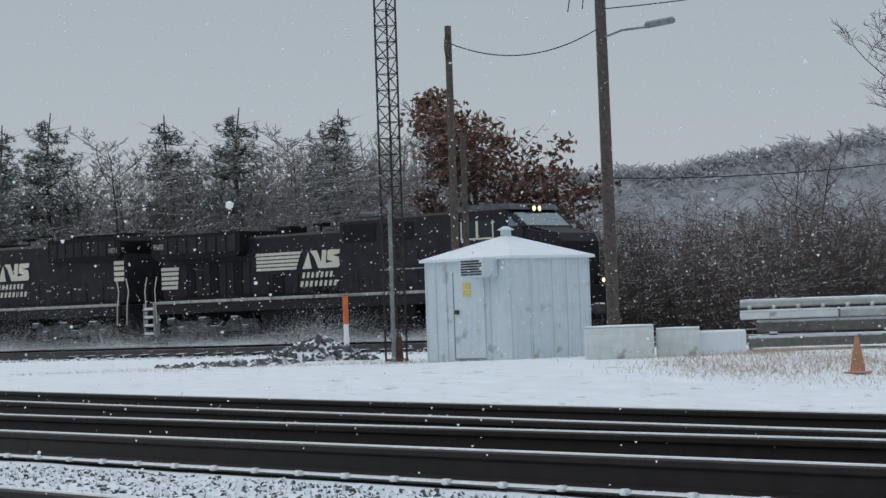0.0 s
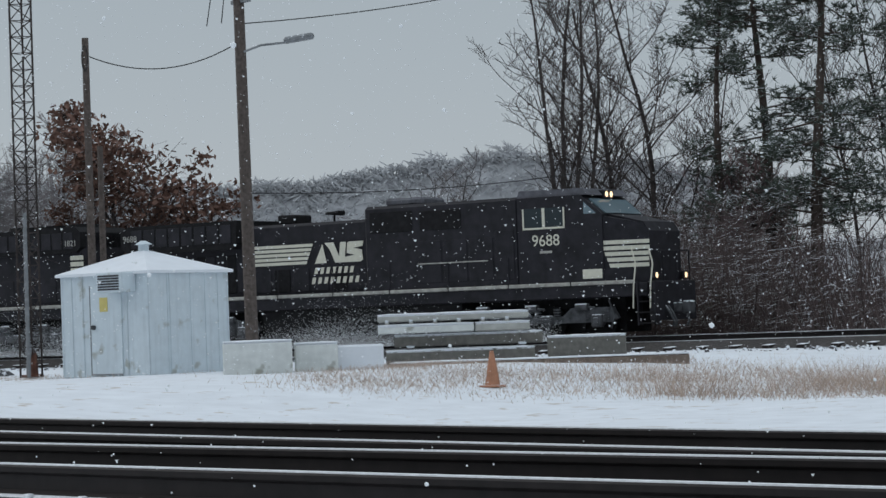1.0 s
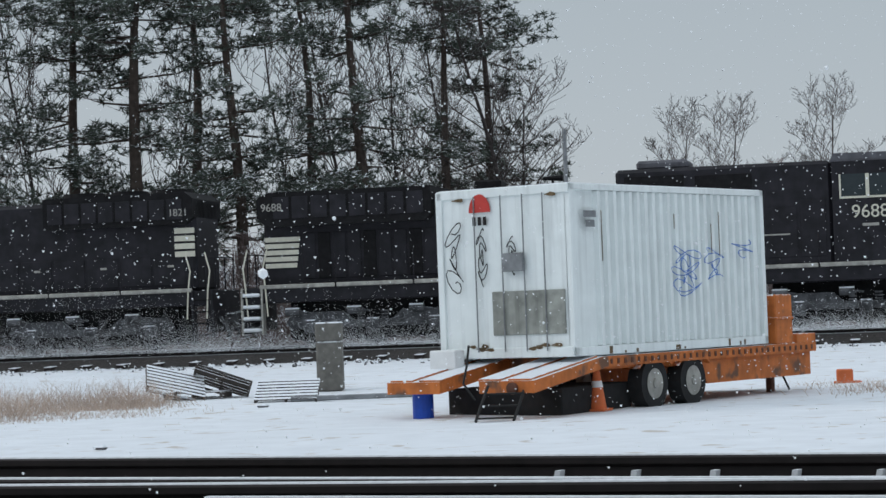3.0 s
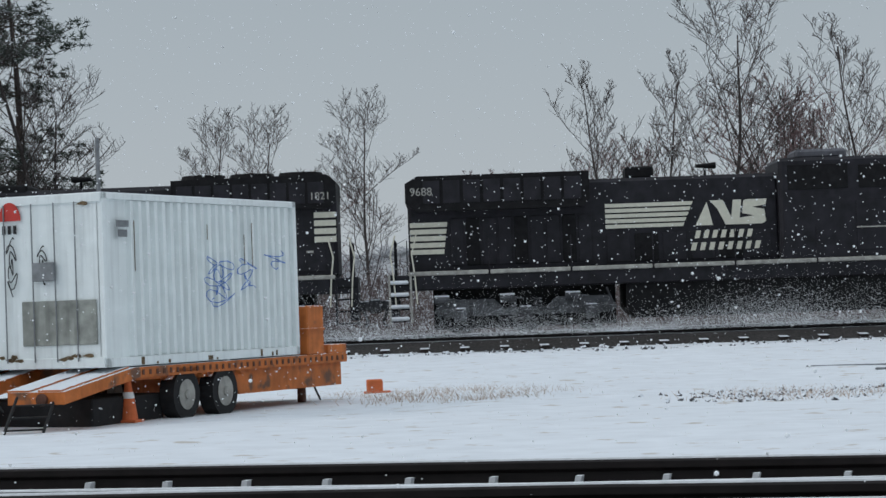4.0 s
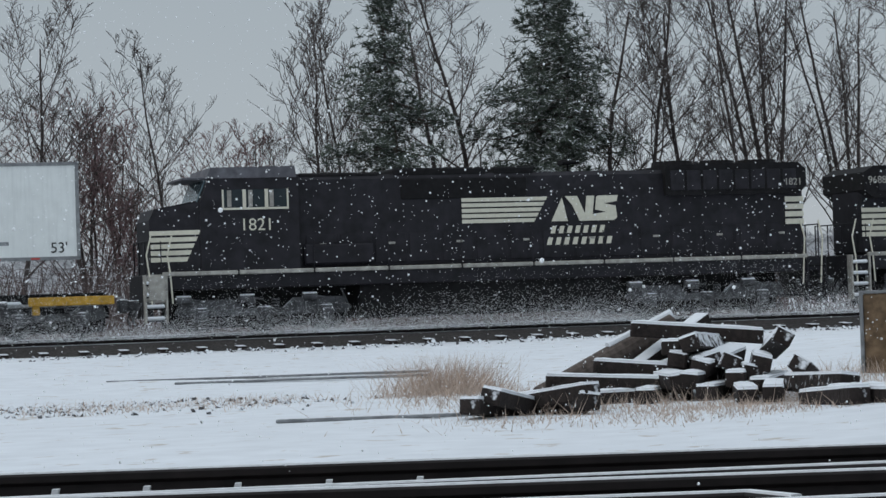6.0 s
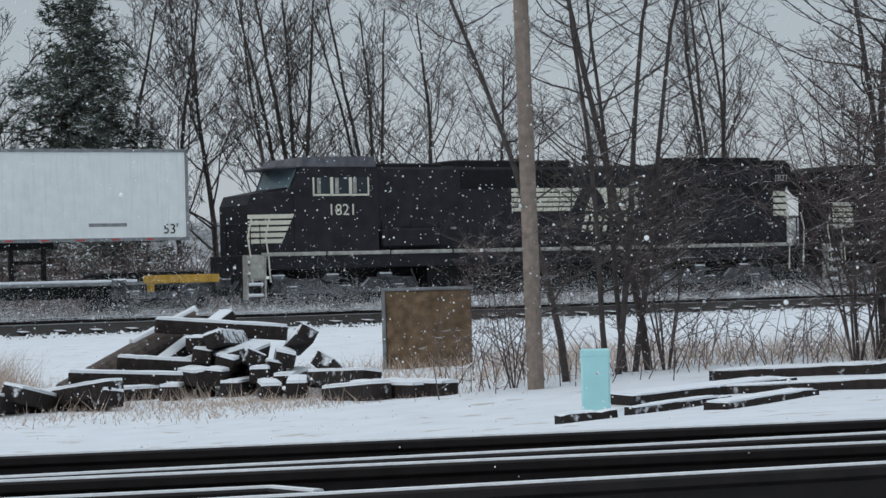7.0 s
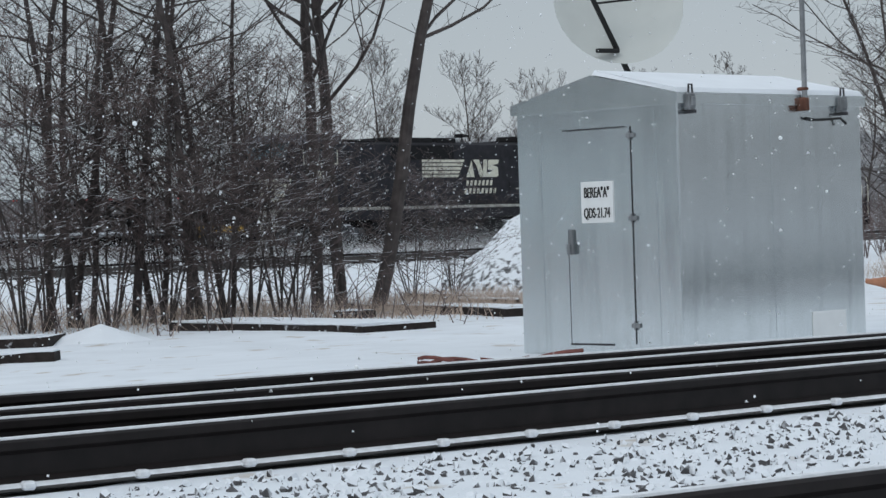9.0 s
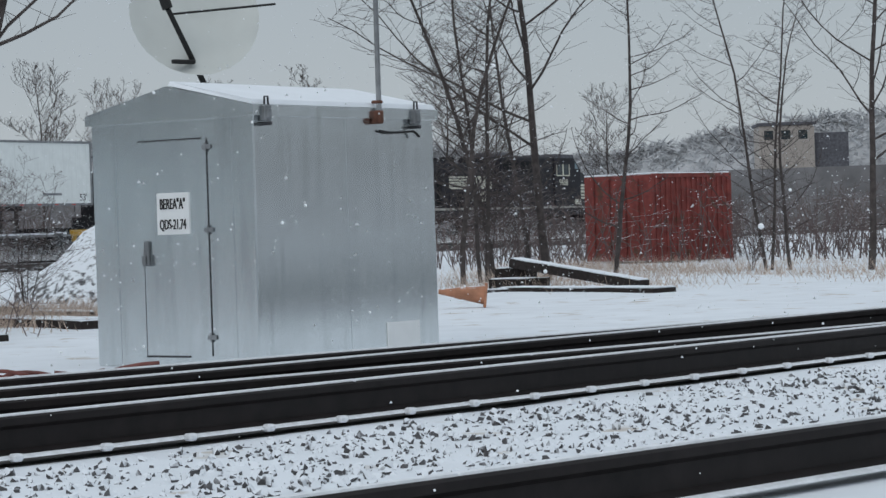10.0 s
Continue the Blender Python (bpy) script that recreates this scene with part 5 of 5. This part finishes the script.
for ob in list(PROTO.values()):
    # the pattern trees stand far off to the side, in the wood beyond the yard's end
    ob.matrix_basis = pose(*polar(-80 - 14 * rt.random(), 210 + 40 * rt.random()), -0.34, 0, 0, rt.uniform(0, 360))


def brush(name, seed, count, place, h, material, label, r=0.012, side=4):
    rn = random.Random(seed)
    s = Shape()
    for _ in range(count):
        x, y, z = place(rn)
        hh = h * rn.uniform(0.45, 1.1)
        d = Vector((rn.gauss(0, 0.42), rn.gauss(0, 0.42), 1))
        a, b, c = Vector((x, y, z - 0.1)), Vector((x, y, z)) + d * hh * 0.5, Vector((x, y, z)) + d * hh * 0.85 + Vector((rn.gauss(0, 0.2), rn.gauss(0, 0.2), hh * 0.12))
        s.tube(a, b, r * 1.5, r, 3, False).tube(b, c, r, r * 0.5, 3, False)
        for k in range(side):
            p = a.lerp(b, rn.uniform(0.3, 1)) if k % 2 else b.lerp(c, rn.random())
            s.tube(p, p + Vector((rn.gauss(0, 0.5), rn.gauss(0, 0.5), rn.uniform(-0.05, 0.45))) * hh * 0.35, r * 0.6, r * 0.35, 3, False)
    ob = new(name, s.mesh(name, material, fix=False))
    return tagged(ob, label, "brush", kind="stuff")


def sector(a0, a1, r0, r1, behind=False):
    def place(rn):
        az = rn.uniform(a0, a1)
        x, y = polar(az, rn.uniform(r0, r1) + (main_line_r(az) if behind else 0))
        return x, y, ground_z(x, y)
    return place


brush("brush", 1, 2600, sector(-54, -39.5, 6.5, 22, True), 4.9, M_BRUSH, "dense brown bare brush beyond the railway", 0.015, 12)
brush("brush", 2, 2600, sector(-68, -53, 6.5, 20, True), 5.0, M_BRUSH, "dense brown bare brush below the frosted trees", 0.016, 11)
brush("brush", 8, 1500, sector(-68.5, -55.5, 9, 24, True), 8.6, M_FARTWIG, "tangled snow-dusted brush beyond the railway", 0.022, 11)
brush("brush", 3, 1900, sector(-42, -23.5, 6.5, 26, True), 4.0, M_BRUSH, "dark undergrowth below the pines", 0.02, 6)
brush("brush", 4, 2600, sector(-24, 6, 6.5, 30, True), 2.9, M_BRUSH, "bare undergrowth behind the main line", 0.02, 6)
brush("brush", 5, 2000, sector(5, 50, 6.5, 26, True), 2.8, M_BRUSH, "bare undergrowth behind the main line", 0.022, 6)
brush("brush", 6, 300, sector(12.5, 33, 28, 36), 0.9, M_BRUSH, "thin bare saplings among the near trees", 0.006, 5)
brush("brush", 7, 700, sector(42.5, 56, 62, 80), 2.0, M_BRUSH, "thin brush beside the maroon container", 0.012, 5)


def grass(name, seed, count, place, h, label, w=0.007):
    rn = random.Random(seed)
    s = Shape()
    for _ in range(count):
        x, y, z = place(rn)
        a = rn.uniform(0, 6.283)
        t = Vector((math.cos(a) * w, math.sin(a) * w, 0))
        p = Vector((x, y, z - 0.02))
        tip = p + Vector((rn.gauss(0, 0.7), rn.gauss(0, 0.7), 1)) * h * rn.uniform(0.3, 1.25)
        s.add([p - t, p + t, tip], [(0, 1, 2)])
    ob = new(name, s.mesh(name, M_GRASS, fix=False))
    return tagged(ob, label, "grass", kind="stuff")


def clumps(a0, a1, r0, r1, n, spread, seed):
    rn0 = random.Random(seed)
    cs = [polar(rn0.uniform(a0, a1), rn0.uniform(r0, r1)) for _ in range(n)]

    def place(rn):
        cx, cy = cs[int(len(cs) * rn.random() ** 1.7)]
        x, y = cx + rn.gauss(0, spread), cy + rn.gauss(0, spread)
        return x, y, ground_z(x, y)
    return place


grass("dry_grass", 1, 19000, clumps(-50, -34, 42, 50, 80, 0.8, 1), 0.13, "pale dry grass standing in the snow before the beams")
grass("dry_grass", 2, 2500, clumps(-42, -34, 42, 47, 16, 0.5, 2), 0.55, "tuft of tall dry grass")
grass("dry_grass", 3, 1200, clumps(-17.8, -13.0, 40, 44.5, 20, 0.5, 3), 0.16, "short dry grass beside the trailer")
grass("dry_grass", 4, 1200, clumps(-9, -2, 37, 40, 16, 0.6, 4), 0.13, "short dry grass poking through snow")
grass("dry_grass", 5, 1500, clumps(0.4, 1.8, 37, 40, 6, 0.4, 5), 0.62, "clump of pale dry weeds beside the tie pile")
grass("dry_grass", 6, 9000, clumps(2, 33, 30.5, 38, 110, 0.9, 6), 0.3, "dry grass and weeds among the near trees")
grass("dry_grass", 7, 3000, clumps(31.5, 36, 32.5, 37, 16, 0.6, 7), 0.32, "dry grass around the old timbers")
grass("dry_grass", 8, 5000, clumps(43.5, 55, 40, 58, 50, 0.9, 8), 0.35, "dry grass before the maroon container")
grass("dry_grass", 10, 4200, clumps(2.5, 13, 29, 34, 40, 0.7, 10), 0.11, "short dry grass round the pile of ties")
grass("dry_grass", 9, 2000, clumps(-66, -52, 50, 54, 40, 0.6, 9), 0.08, "short dry grass poking through snow near the shed")
stones("dirt_crumbs", 500, clumps(-9, -2, 36.5, 40, 14, 0.7, 14), 0.05, M_STONE, "dark crumbs of earth on the snow", 31)
for az, r, ln in ((-3.0, 50, 3.4), (-2.2, 48.5, 2.6), (0.0, 31.8, 1.6)):
    x, y = polar(az, r)
    single("steel_strip", Shape().box(-ln, ln, -0.08, 0.08, 0, 0.05, 0.01), M_GREY, pose(x, y, ground_z(x, y) + 0.0, 0, 0, 3), "long flat steel strip lying in the snow", "steel strip", "steel strips")


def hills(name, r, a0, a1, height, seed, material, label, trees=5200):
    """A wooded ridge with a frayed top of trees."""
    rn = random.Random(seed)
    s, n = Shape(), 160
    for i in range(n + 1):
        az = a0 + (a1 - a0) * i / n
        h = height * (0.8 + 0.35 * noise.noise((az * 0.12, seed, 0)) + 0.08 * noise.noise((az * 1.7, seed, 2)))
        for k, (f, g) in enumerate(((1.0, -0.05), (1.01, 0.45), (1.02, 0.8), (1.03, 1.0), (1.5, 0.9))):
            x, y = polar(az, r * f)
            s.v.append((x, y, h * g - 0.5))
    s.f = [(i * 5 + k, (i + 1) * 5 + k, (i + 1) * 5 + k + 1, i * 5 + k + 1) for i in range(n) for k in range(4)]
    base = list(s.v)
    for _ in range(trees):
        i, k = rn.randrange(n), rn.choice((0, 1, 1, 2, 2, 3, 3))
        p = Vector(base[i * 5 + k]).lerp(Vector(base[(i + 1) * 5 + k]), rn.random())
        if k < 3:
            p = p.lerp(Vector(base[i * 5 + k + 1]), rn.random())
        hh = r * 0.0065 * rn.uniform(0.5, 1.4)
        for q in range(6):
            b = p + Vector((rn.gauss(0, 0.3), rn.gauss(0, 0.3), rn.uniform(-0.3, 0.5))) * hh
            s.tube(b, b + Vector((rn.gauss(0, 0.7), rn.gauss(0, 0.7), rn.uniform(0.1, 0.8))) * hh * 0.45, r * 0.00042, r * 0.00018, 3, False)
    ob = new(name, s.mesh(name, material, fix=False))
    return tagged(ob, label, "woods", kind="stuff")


# the haze over these ridges is only their material's pale colour
hills("far_woods", 330, -75, -40, 26, 3, M_HILL, "wooded hill in the distance, tinted pale for haze")
hills("far_woods", 260, -42, 30, 9, 5, M_HILL, "band of far woods behind the railway, tinted pale for haze")
hills("far_woods", 300, 25, 75, 15, 7, M_HILL, "wooded slope beyond the yard, tinted pale for haze")
# added out of view, so the hut's metal front reflects a darker band
hills("far_woods", 230, 85, 260, 20, 9, mat("unseen_reflected_woods", (0.26, 0.25, 0.25), 1.0, var=0.2, scale=0.15, big=0.02, bump=0), "unseen belt of woods added behind the camera for the hut's reflections", 1200)
rx, ry = polar(49.0, 190)
emb = single("embankment", Shape().prism([(-90, 0), (160, 0), (160, 6.5), (-90, 4.5)], 0, 30), mat("grey_embankment", (0.20, 0.195, 0.20), 0.95, var=0.3, scale=0.5, big=0.05, bump=0.3), pose(rx, ry, -0.5, 0, 0, -30), "long grey embankment beyond the main line", "embankment", kind="structure")
fh = thing("far_building", pose(*polar(51.4, 240), 0, 0, 0, -45), "distant tan building with a flat roof above the slope", "building")
part("wall", Shape().box(-4, 1.5, 0, 6, -0.4, 10.0, 0.05), M_BUILD, fh)
part("roof", Shape().box(-4.2, 1.7, -0.2, 6.2, 10.0, 10.3, 0.05), M_ROOF, fh)
part("wing", Shape().box(1.5, 5, 1, 6, -0.4, 9.2, 0.05), M_ROOF, fh, "lower dark wing")
for k in range(3):
    part("window", Shape().box(-3.5 + k * 1.7, -2.6 + k * 1.7, -0.05, 0.0, 8.6, 9.5, 0.02), M_GLASS, fh)


# ---- falling snow: three drifting sheets of flakes ----
SNOWFALL = []
bm_ball = bmesh.new()
bmesh.ops.create_icosphere(bm_ball, subdivisions=1, radius=1)
BALL = [tuple(v.co) for v in bm_ball.verts]
BALL_FACES = [tuple(v.index for v in f.verts) for f in bm_ball.faces]
bm_ball.free()


def snowfall(seed, count, near, far, size, fall):
    rn = random.Random(seed)
    s = Shape()
    top = fall * 10.0 + 6.5
    for _ in range(count):
        az, r = rn.uniform(-70, 57), near + (far - near) * rn.random() ** 0.6
        x, y = polar(az, r)
        z = rn.uniform(-0.2, top)
        k = size * rn.uniform(0.5, 1.5)
        if seed == 1:
            s.add([(x + k, y - k, z - k), (x - k, y + k, z - k), (x - k, y - k, z + k), (x + k, y + k, z + k)], [(0, 1, 2), (0, 3, 1), (0, 2, 3), (1, 3, 2)])
        else:
            s.add([(x + k * a, y + k * b, z + k * c) for a, b, c in BALL], BALL_FACES)
    ob = new("falling_snow", s.mesh("falling_snow", M_FLAKE, fix=False))
    tagged(ob, "small white snowflakes drifting down through the air", "snowflakes", kind="stuff")
    SNOWFALL.append((ob, fall, rn.uniform(-0.25, 0.25)))


def snow_dust(seed, count):
    """Powder snow whirled up along the foot of the train: loose single grains."""
    rn = np.random.default_rng(seed)
    x = rn.uniform(-64, 9, count)
    lift = 0.3 + 0.09 * np.sin(x * 0.31) + 0.06 * np.sin(x * 0.83 + 1.0)
    z = np.minimum(lift * np.where(x > 4, 0.4, 1.0) * rn.exponential(1.0, count), 2.6) - 0.05
    y = -1.62 - 1.6 * rn.random(count) ** 1.5
    keep = np.array([noise.noise((a * 0.3, b * 0.9, 3.0)) for a, b in zip(x, z)]) > rn.uniform(-0.9, 0.7, count)
    c = np.stack([x, y, z], 1)[keep]
    k = rn.uniform(0.004, 0.0105, (len(c), 1, 1))
    v = c[:, None, :] + rn.normal(0, 1, (len(c), 3, 3)) * k
    me = bpy.data.meshes.new("snow_dust")
    me.from_pydata(v.reshape(-1, 3).tolist(), [], np.arange(len(c) * 3).reshape(-1, 3).tolist())
    me.materials.append(M_FLAKE)
    return tagged(new("snow_dust", me), "powder snow whirling along the wheels of the train", "snow dust", kind="stuff")


DUST = snow_dust(4, 640000)
snowfall(1, 90000, 9, 40, 0.0047, 1.1)
snowfall(2, 8000, 4, 14, 0.0036, 0.9)
snowfall(3, 650, 1.6, 5, 0.0042, 1.0)


def motions():
    for ob, rel in ((lead, 1.0), (second, -21.4)):
        walk(ob, [(t, train_pose(u + rel)) for t, u in TRAIN])
    for rel, pair in CARS:
        for ob in pair:
            walk(ob, [(t, train_pose(u + rel)) for t, u in TRAIN])

    walk(DUST, [(t, train_pose(u)) for t, u in TRAIN])
    for ob, fall, drift in SNOWFALL:
        walk(ob, [(t, pose(drift * t * 0.3, 0, -fall * t)) for t in (0.0, 2.5, 5.0, 7.5, 10.0)])


motions()
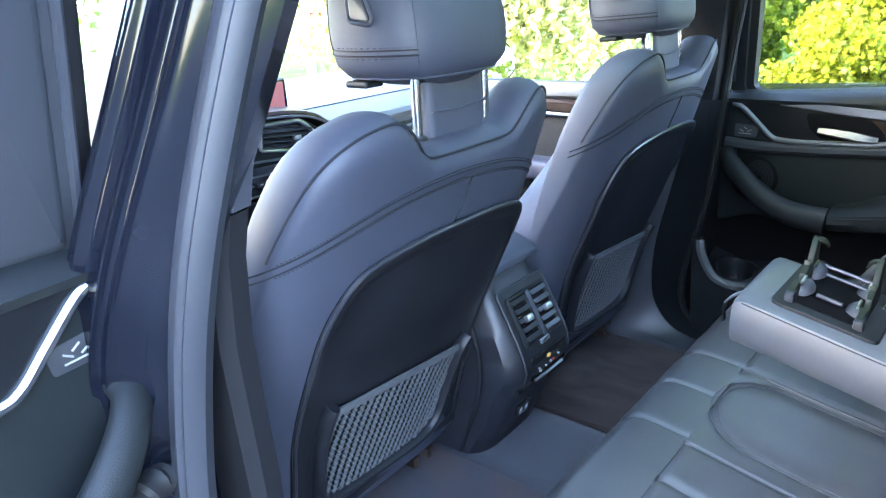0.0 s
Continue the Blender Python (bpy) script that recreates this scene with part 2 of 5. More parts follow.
··········
Task
Write out every line of the listing that holds the word "Python".

Full output
Continue the Blender Python (bpy) script that recreates this scene with part 5 of 5. This part finishes the script.
Continue the Blender Python (bpy) script that recreates this scene with part 2 of 5. More parts follow.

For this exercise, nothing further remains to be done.